Then, Now, And Tomorrow

Long Running Series "Exiles" says goodbye with a final one-shot.
It's the end of an era for the Exiles, but at least Marvel had the good taste to send the old series out with a bang after a subpar final issue.
Exiles “Tales of Then and Now” features the cast of Exiles up until this point arrayed on the cover, as if for a curtain call. The story itself, though, casts off continuity and returns to the basics of Exiles, following the adventurers of an alternate version of Quentin Quire (a Grant Morrison creation) as he becomes unstuck in time and traces the paths of the previous Exiles team, only a few of which will be returning next month for the launch of “New Exiles”.

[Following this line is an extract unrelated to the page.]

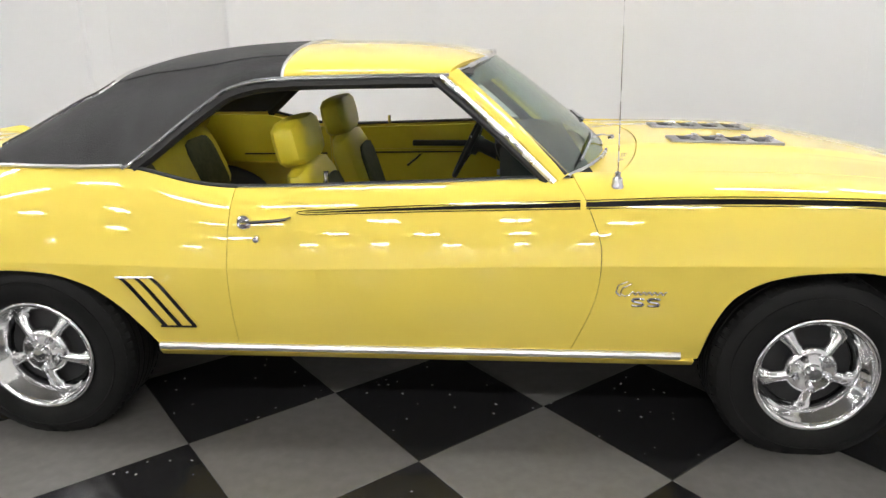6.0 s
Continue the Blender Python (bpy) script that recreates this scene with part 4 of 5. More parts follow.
def roof_front_x(w):
    """Upper edge of the windscreen in plan."""
    return 0.262 - 0.14 * (w / 0.62) ** 2.2


def roof_rows(xs, s0, s1, n=16):
    """A grid from the right edge over the middle to the left edge."""
    rows = []
    for x in xs:
        half = [roof_point(x, s0(x) + (s1(x) - s0(x)) * k) for k in steps(0, 1, n)]
        rows.append([(x, -w, z) for w, z in half] + [(x, w, z) for w, z in reversed(half[:-1])])
    return rows


# painted front part, ending at the windscreen
rows = []
for t in steps(0, 1, 20):
    row = []
    for k in steps(-1, 1, 40):
        s = 1 - abs(k)
        x = SEAM_X + 0.003
        for _ in range(3):
            w = roof_point(x, s)[0]
            x = SEAM_X + 0.003 + (roof_front_x(w) - SEAM_X - 0.003) * t
        w, z = roof_point(x, s)
        row.append((x, math.copysign(w, k), z))
    rows.append(row)
roof = part("roof_panel", sheet(rows, 0.012, True), YELLOW, car, "yellow painted front part of the roof")

# vinyl rear part
vinyl_xs = [-1.15 + (SEAM_X + 1.15) * t for t in steps(0, 1, 30)]
bm = sheet(roof_rows(vinyl_xs, lambda x: 0.0, lambda x: 1.0, 22), 0.014, True)
vinyl = part("vinyl_roof", bm, VINYL, car, "black grained vinyl roof covering")
for s in (-1, 1):
    rows = []
    for x in [-1.592 + (1.592 - 1.15) * t for t in steps(0, 1, 26)]:
        stop = roof_s(x, glass_w(x))
        rows.append([(x, s * w, z) for w, z in [roof_point(x, stop * k) for k in steps(0, 1, 18)]])
    part("vinyl_sail", sheet(rows, 0.014, s < 0), VINYL, vinyl)


def glass_low(w):
    """Lower edge of the back glass in plan."""
    return -1.592 - 0.018 * max(0.0, 1 - (w / 0.545) ** 2) ** 0.8


rows = []
for t in steps(0, 1, 8):
    row = []
    for k in steps(-1, 1, 48):
        x = -1.58
        for _ in range(4):
            w = abs(k) * roof_edge_w(x)
            x = -1.645 + (glass_low(w) + 1.69) * t
        row.append((x, k * roof_edge_w(x), roof_point(x, roof_s(x, abs(k) * roof_edge_w(x)))[1]))
    rows.append(row)
part("vinyl_strip", sheet(rows, 0.014, True), VINYL, vinyl)
for s in (-1, 1):
    part("vinyl_seam", pipe(bmesh.new(), [(x, s * 0.49, roof_point(x, roof_s(x, 0.49))[1] + 0.001) for x in steps(-1.13, SEAM_X, 24)], 0.0028, 6), VINYL, vinyl)

# bright trims
part("roof_seam_trim", pipe(bmesh.new(), [(SEAM_X, sg * roof_point(SEAM_X, s)[0], roof_point(SEAM_X, s)[1] + 0.002) for sg, ss in ((-1, steps(0, 1, 20)), (1, list(reversed(steps(0, 0.95, 19))))) for s in ss], 0.006, 6), SATIN, car)
for s in (-1, 1):
    part("vinyl_base_trim", pipe(bmesh.new(), [(x, s * (roof_edge_w(x) + 0.005), roof_edge_z(x) + 0.003) for x in steps(-1.645, -1.0, 34)], 0.0075, 6), SATIN, car)
    part("window_trim", pipe(bmesh.new(), [(x, s * (roof_edge_w(x) + 0.005), roof_edge_z(x) - 0.004) for x in steps(-1.0, 0.12, 44)], 0.0072, 8), CHROME, car, "bright trim over the side window")
    part("window_header", pipe(bmesh.new(), [(x, s * (roof_edge_w(x) - 0.012), roof_edge_z(x) - 0.027) for x in steps(-0.97, 0.10, 40)], 0.022, 8), BLACK, car)
part("deck_trim", pipe(bmesh.new(), [(-1.645, y, roof_point(-1.645, roof_s(-1.645, abs(y)))[1] + 0.002) for y in steps(-0.595, 0.595, 30)], 0.0075, 6), CHROME, car)


# side pillars of the windscreen
def pillar(s):
    bm = bmesh.new()
    rings = []
    for t in steps(0, 1, 14):
        x = 0.495 + (0.115 - 0.495) * t
        w = 0.765 + (0.622 - 0.765) * t + 0.012 * math.sin(t * math.pi)
        z = 0.965 + (1.302 - 0.965) * t + 0.008 * math.sin(t * math.pi)
        rings.append([(x + dx, s * (w + dw), z + dz) for dx, dw, dz in ((-0.022, 0.006, -0.016), (0.0, 0.008, 0.0), (0.026, -0.012, 0.014), (0.036, -0.035, 0.014), (0.01, -0.05, -0.01), (-0.03, -0.02, -0.024))])
    loft(bm, rings)
    ob = part("windscreen_pillar", bm, YELLOW, car)
    part("pillar_trim", pipe(bmesh.new(), [(0.478 + (0.095 - 0.478) * t, s * (0.772 + (0.630 - 0.772) * t + 0.012 * math.sin(t * math.pi)), 0.957 + (1.293 - 0.957) * t + 0.008 * math.sin(t * math.pi)) for t in steps(0, 1, 14)], 0.0115, 8), BRUSHED, car, "bright trim on the windscreen pillar")
    part("pillar_seal", pipe(bmesh.new(), [(0.455 + (0.068 - 0.455) * t, s * (0.762 + (0.622 - 0.762) * t + 0.012 * math.sin(t * math.pi)), 0.955 + (1.284 - 0.955) * t + 0.008 * math.sin(t * math.pi)) for t in steps(0, 1, 14)], 0.014, 8), BLACK, car)
    part("pillar_lining", pipe(bmesh.new(), [(0.468 + (0.090 - 0.468) * t, s * (0.722 + (0.580 - 0.722) * t + 0.012 * math.sin(t * math.pi)), 0.955 + (1.284 - 0.955) * t + 0.008 * math.sin(t * math.pi)) for t in steps(0, 1, 14)], 0.026, 8), GRILLE_BLACK, car)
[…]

While a little light on freewheeling fun, Mark Raicht's standalone book has the balance of action, character and good old-fashioned “what-if” that made Exiles an instant favorite of many. It can easily be read on its own, but contains nods and references to the high points of the story so far. In a way there was no character better than Quire to show off the original premise of the Exiles: Quire defines wasted potential. That was what he stood for in his original appearances in New X-men, and now we're presented with a world where things turn out a little better for him. Kudos to Raicht for choosing a lead for this book which so well encapsulates what intrigues comic fans about “What-Ifs” in general.
On a side note, the book manages to make an alternate version of the hero Nighthawk seem cool. Considering that the character was designed as a tongue-in-cheek Batman ripoff, and an alternate version of him was played for laughs in an earlier “Exiles”, this is quite a feat.
Dividing this book into chapters almost seems to be a wasted gesture, since the comic is barely longer then normal size and the “chapters” themselves are only pages long. Each chapter is illustrated by a different artist. Some of the styles, particularly Zach Howard's gothic lines, are quite pleasant, but only Carlos Ferriera's seem to really add something special to the narrative of his chapters.
All in all though, this work was worth the cover price and ought to be a balm for Exiles fans who are nervous about the direction veteran X-writer Chris Claremont plans to take his new team of Exiles next month. The amount of books that serve up a complete story every month rather than a fraction of a trade paperback seems to be getting less and less every week, and this comic definitely felt worth the cover price to this reviewer.
Compare it to last month's “Exiles 100,” which was not so much a chapter of the Exiles story as an overlong epilogue to a separate crossover miniseries, and it's hard not to feel that this was a better farewell to the long running comic.